Military Moral Distress in Nurses: Instrument Development

Bibliography

Name: Ann Hurley

Rank: COL, USAR

Organization: Northeastern University

Performance Site: Northeastern University, Boston, MA

Year Published: 1997

Abstract Status: Final

Abstract

Three interrelated phases of tool development for a scale to measure military nursing moral distress (MNMD), were guided by conceptual models of the moral distress phenomenon, previous research, literature review, and interviews of crisis-deployed military nurses. Interviews were conducted to identify the experience and dimensions of moral distress in military nurses.

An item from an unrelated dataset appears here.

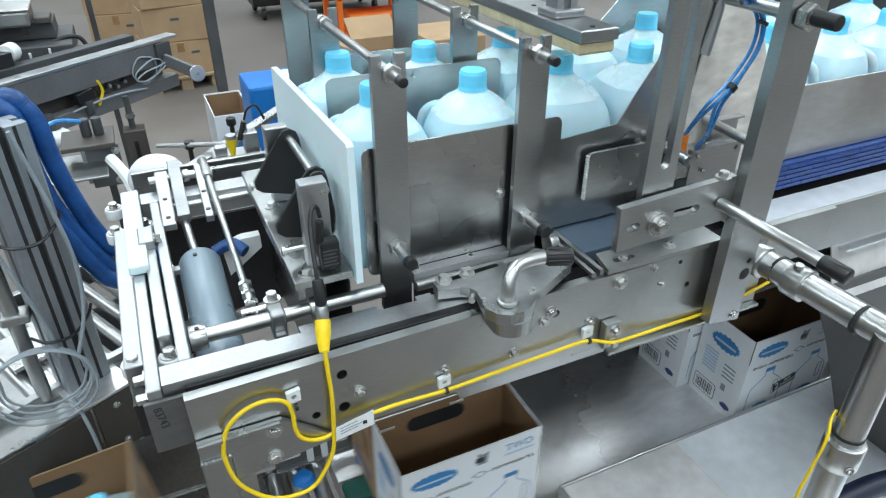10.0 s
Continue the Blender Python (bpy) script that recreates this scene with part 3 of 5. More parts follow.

Data analysis was completed on 959 anonymous survey packets from Army Nurse Corps officers who had (n = 529) or had not (n = 430) been crisis-deployed. The majority were female (76.8%), had completed an average of 16.2 years of military service as well as an average of 15 years of non-military nursing service and over 47% held a master's or higher degree. The 25-item Military Nursing Moral Distress Scale (MNMD) was found to be reliable by internal consistency (Cronbach's alpha = .92) with three factors: Effects and Consequences (11 items), Initial Distress (8 items), and Reactive Distress (6 items), which explained 49.8% of the variance and had alpha coefficients of .90, .82, and .80 respectively. Contrasted groups examination of MNMD scores by deployed (n = 529, M = 26.2, SD = 21.2) versus non-deployed (n = 430, M = 17.8, SD = 19) revealed higher scores (t = 6.4, p = .000) in the deployed group, supporting MNMDS validity since the military moral distress phenomenon was developed from interview data of crisis-deployed military nurses. Scores of deployed and non-deployed groups on the Corley Moral Distress Scale (MDS), developed for civilian critical care settings, did not differ. Since the Corley MDS measures moral distress not related to deployment, the similar scores found in both groups support the construct validity of the MNMDS. Previous research has demonstrated that moral distress is associated with nurse stress, burnout, and the decision to leave nursing practice. The MNMDS will allow for examination of interventions designed to decrease the presence of moral distress among military nurses. Moral distress may be one factor that can affect the ability of the military nurse to effectively do his or her job and thus requires the development of appropriate interventions to ameliorate its occurrence and effects.